Ground to water heat pumps typically deliver high coefficients of performance (COP) because they draw heat from the ground when outdoor air is cold and reject heat back into the earth when cooling. In many U.S. installations, COP values range from 3.5 to 5.0 or higher, depending on soil conditions, loop design, and system sizing. Seasonal Energy Efficiency Ratio (SEER) and Heating Seasonal Performance Factor (HSPF) provide additional benchmarks for cooling and heating performance. Efficiency typically remains stable across a wide outdoor temperature range due to the earth’s moderate temperatures.

Sizing, Design, And Integration With Home Systems

Correct sizing is critical to ensure comfort and cost-effectiveness. A properly sized ground to water heat pump matches the home’s heating and cooling loads, rather than oversizing for peak demand. Design considerations include refrigerant loop routing, hydraulic balance, air- or water-based distribution, and compatibility with existing boilers or radiant floor systems. Homeowners should evaluate whether to pair the system with a domestic hot water booster, a buffer tank, or smart controls to optimize cycling and energy use.

Installation Considerations And Permitting

Installing a ground to water heat pump involves several steps: site assessment, loop excavation or borehole drilling, loop installation, fluid filling, heat pump placement, and integration with the building’s distribution system. Permitting may cover drilling, groundwater protection, and electrical work. Carrier, Trane,.waterFurnace, and Bosch among others offer dual-source or fully integrated systems. It is essential to hire qualified geothermal contractors with local experience to ensure compliance with codes and to maximize system longevity.

Costs, Financing, And Return On Investment

Initial costs for ground to water heat pumps are higher than conventional systems due to loop installation and trenching or drilling. Typical payback periods in the United States range from 5 to 12 years, influenced by climate, energy prices, incentives, and system efficiency. Ongoing energy savings are driven by COP performance and reduced maintenance compared with fossil-fueled heating. Federal, state, and utility incentives may offset upfront costs. A detailed life-cycle cost analysis helps homeowners estimate total economic impact.

Maintenance, Durability, And Lifespan

Ground to water heat pumps are designed for long service life, with typical equipment lifespans of 20 years for the outdoor unit and 25 to 50 years for the ground loop, depending on soil corrosion resistance and fluid quality. Regular maintenance involves annual checks of refrigerant charge, electrical connections, pump performance, and loop integrity. The closed-loop system minimizes outdoor exposure and reduces maintenance compared with air-source heat pumps. Periodic water treatment and anti-corrosion measures help protect the loop fluid.

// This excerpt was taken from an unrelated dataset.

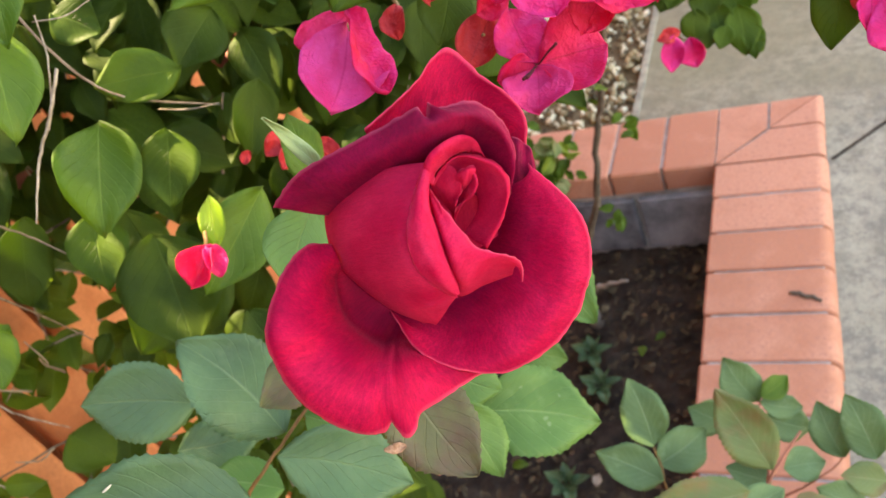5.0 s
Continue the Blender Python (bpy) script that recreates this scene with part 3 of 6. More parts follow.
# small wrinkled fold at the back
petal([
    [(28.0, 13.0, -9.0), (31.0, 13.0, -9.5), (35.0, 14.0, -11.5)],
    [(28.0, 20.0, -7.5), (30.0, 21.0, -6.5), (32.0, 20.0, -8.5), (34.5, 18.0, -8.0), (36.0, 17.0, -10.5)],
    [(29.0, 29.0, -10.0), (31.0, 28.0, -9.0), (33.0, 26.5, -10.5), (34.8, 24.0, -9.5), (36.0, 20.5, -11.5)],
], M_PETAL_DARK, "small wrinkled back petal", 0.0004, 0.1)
make_leaf(bloom, (0.5848, -0.3556, 1.4399), (0.5768, -0.3602, 1.4657), (0.80, -0.55, 0.22), 0.0056, M_SEPAL, "sepal", "pale green pointed sepal", shape=(0.30, 1.9), fold=0.45, curl=-0.3)
make_leaf(rose_bush, (0.5407, -0.3176, 1.3958), (0.5323, -0.3469, 1.3777), (0.58, -0.54, 0.61), 0.0290, M_ROSE_FRESH, shape=(0.5, 0.4), fold=0.1, curl=0.05)
make_leaf(rose_bush, (0.3853, -0.3242, 1.2612), (0.3306, -0.3494, 1.2903), (0.57, -0.63, 0.53), 0.0478, M_ROSE_LEAF, shape=(0.42, 0.72), fold=0.14, curl=0.1, teeth=1, seed=1)
make_leaf(rose_bush, (0.4627, -0.3442, 1.2647), (0.4247, -0.3323, 1.3284), (0.77, -0.35, 0.53), 0.0492, M_ROSE_LEAF, shape=(0.42, 0.72), fold=0.14, curl=0.1, teeth=1, seed=2)
make_leaf(rose_bush, (0.4702, -0.3896, 1.2727), (0.4036, -0.423, 1.3188), (0.64, -0.54, 0.54), 0.0447, M_ROSE_LEAF, shape=(0.42, 0.72), fold=0.14, curl=0.1, teeth=1, seed=3)
make_leaf(rose_bush, (0.4772, -0.3671, 1.2781), (0.5371, -0.3579, 1.2425), (0.48, -0.6, 0.65), 0.0411, M_ROSE_LEAF, shape=(0.42, 0.72), fold=0.14, curl=0.1, teeth=1, seed=4)
make_leaf(rose_bush, (0.5734, -0.3631, 1.343), (0.603, -0.3877, 1.3059), (0.42, -0.57, 0.71), 0.0357, M_ROSE_OLD, shape=(0.42, 0.72), fold=0.14, curl=0.1, teeth=1, seed=5, label="bronze purple rose leaf with a pale dry spot")
make_leaf(rose_bush, (0.5108, -0.3252, 1.3091), (0.475, -0.3553, 1.3024), (0.43, -0.65, 0.63), 0.0258, M_ROSE_OLD, shape=(0.42, 0.72), fold=0.14, curl=0.1, teeth=1, seed=6)
make_leaf(rose_bush, (0.5275, -0.2766, 1.1915), (0.6001, -0.2605, 1.1601), (0.44, -0.42, 0.8), 0.0519, M_ROSE_FRESH, shape=(0.42, 0.72), fold=0.14, curl=0.1, teeth=1, seed=7)
make_leaf(rose_bush, (0.5143, -0.2684, 1.2307), (0.5501, -0.2689, 1.2016), (0.48, -0.64, 0.6), 0.0350, M_ROSE_FRESH, shape=(0.42, 0.72), fold=0.14, curl=0.1, teeth=1, seed=8)
make_leaf(rose_bush, (0.5253, -0.2161, 1.1806), (0.5708, -0.215, 1.164), (0.27, -0.68, 0.69), 0.0388, M_ROSE_FRESH, shape=(0.42, 0.72), fold=0.14, curl=0.1, teeth=1, seed=9)
make_leaf(rose_bush, (0.549, -0.1803, 1.2623), (0.5988, -0.2135, 1.1981), (0.42, -0.63, 0.65), 0.0459, M_ROSE_FRESH, shape=(0.42, 0.72), fold=0.14, curl=0.1, teeth=1, seed=10)
make_leaf(rose_bush, (0.5344, -0.2906, 1.2225), (0.5534, -0.3133, 1.1781), (0.54, -0.64, 0.56), 0.0302, M_ROSE_FRESH, shape=(0.42, 0.72), fold=0.14, curl=0.1, teeth=1, seed=11)
make_leaf(rose_bush, (0.4672, -0.3304, 1.2608), (0.4931, -0.3266, 1.2451), (0.5, -0.49, 0.71), 0.0257, M_ROSE_FRESH, shape=(0.42, 0.72), fold=0.14, curl=0.1, teeth=1, seed=12)
make_leaf(rose_bush, (0.3257, -0.322, 1.2025), (0.3786, -0.2974, 1.1922), (0.41, -0.58, 0.71), 0.0352, M_ROSE_LEAF, shape=(0.42, 0.72), fold=0.14, curl=0.1, teeth=1, seed=13)
make_leaf(rose_bush, (0.4166, -0.3377, 1.1911), (0.3749, -0.3484, 1.2154), (0.54, -0.34, 0.77), 0.0315, M_ROSE_FRESH, shape=(0.42, 0.72), fold=0.14, curl=0.1, teeth=1, seed=14)
make_leaf(rose_bush, (0.4587, -0.3359, 1.1902), (0.4746, -0.3541, 1.1594), (0.67, -0.43, 0.6), 0.0302, M_ROSE_FRESH, shape=(0.42, 0.72), fold=0.14, curl=0.1, teeth=1, seed=15)
make_leaf(rose_bush, (0.5065, -0.105, 1.2106), (0.5234, -0.1395, 1.1633), (0.41, -0.66, 0.63), 0.0365, M_ROSE_FRESH, shape=(0.42, 0.72), fold=0.14, curl=0.1, teeth=1, seed=16)
part("stem", tube("stem", [(0.6036, -0.3439, 1.3927), (0.5815, -0.3285, 1.3539), (0.5364, -0.2867, 1.2803), (0.4613, -0.2093, 1.1675), (0.3613, -0.1036, 1.0204), (0.2111, 0.0478, 0.7904)], (0.003, 0.0028, 0.003, 0.0035, 0.005, 0.008), M_STEM), rose_bush)
part("stem", tube("stem", [(0.4891, -0.3395, 1.286), (0.4748, -0.3505, 1.2742), (0.4631, -0.3579, 1.2649), (0.4434, -0.3698, 1.2471), (0.3871, -0.3803, 1.1874)], (0.0008, 0.001, 0.0011, 0.0014, 0.002), M_STEM), rose_bush, "thin orange brown leaf stalk")
part("stem", tube("stem", [(0.5282, -0.2764, 1.1913), (0.5216, -0.2903, 1.1967), (0.5152, -0.3177, 1.1846)], (0.001, 0.0012, 0.0016), M_STEM_RED), rose_bush)
make_leaf(rose_bush, (0.5713, -0.3912, 1.3275), (0.5791, -0.3877, 1.3258), (0.4, -0.55, 0.73), 0.0042, M_BLEMISH, "dry_spot", "pale dry blemish", shape=(0.5, 0.4), fold=0.05, curl=0.02)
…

Energy Reliability, Environmental Impact, And Resilience

Geothermal heat pumps offer reliable operation during extreme weather, since the ground temperature remains relatively constant. This reliability translates to stable indoor comfort and fewer temperature swings. Environmentally, ground to water systems reduce greenhouse gas emissions by displacing fossil-fuel heating with electricity-generated or renewable energy sources. The systems benefit from clean refrigerants and high efficiency, contributing to lower life-cycle emissions and energy usage when paired with clean electricity.

Common Questions And Troubleshooting

• What affects system efficiency? Ground quality, loop depth, loop length, and correct sizing influence COP and overall performance.
• How long does installation take? Depending on site logistics, a typical project can take several days to a couple of weeks.
• Can it replace existing heating? Yes, many installations replace or augment boilers or furnaces with radiant or forced-air distribution.
• What maintenance is required? Annual checks of refrigerant, pumps, and loop integrity; monitor for leaks and corrosion.

Choosing A Provider And Getting An Estimate

When selecting a contractor, verify geothermal specialization, local references, and project plans that include loop type, drilling details, and warranty coverage. Request a performance-based design, with COP and seasonal expectations, and a clear cost breakdown for equipment, loop installation, permits, and potential backup heating. Compare multiple quotes to ensure consistency in loop layout, heat pump model, and integration with home systems. A transparent contract with clear milestones helps prevent scope creep and budget overruns.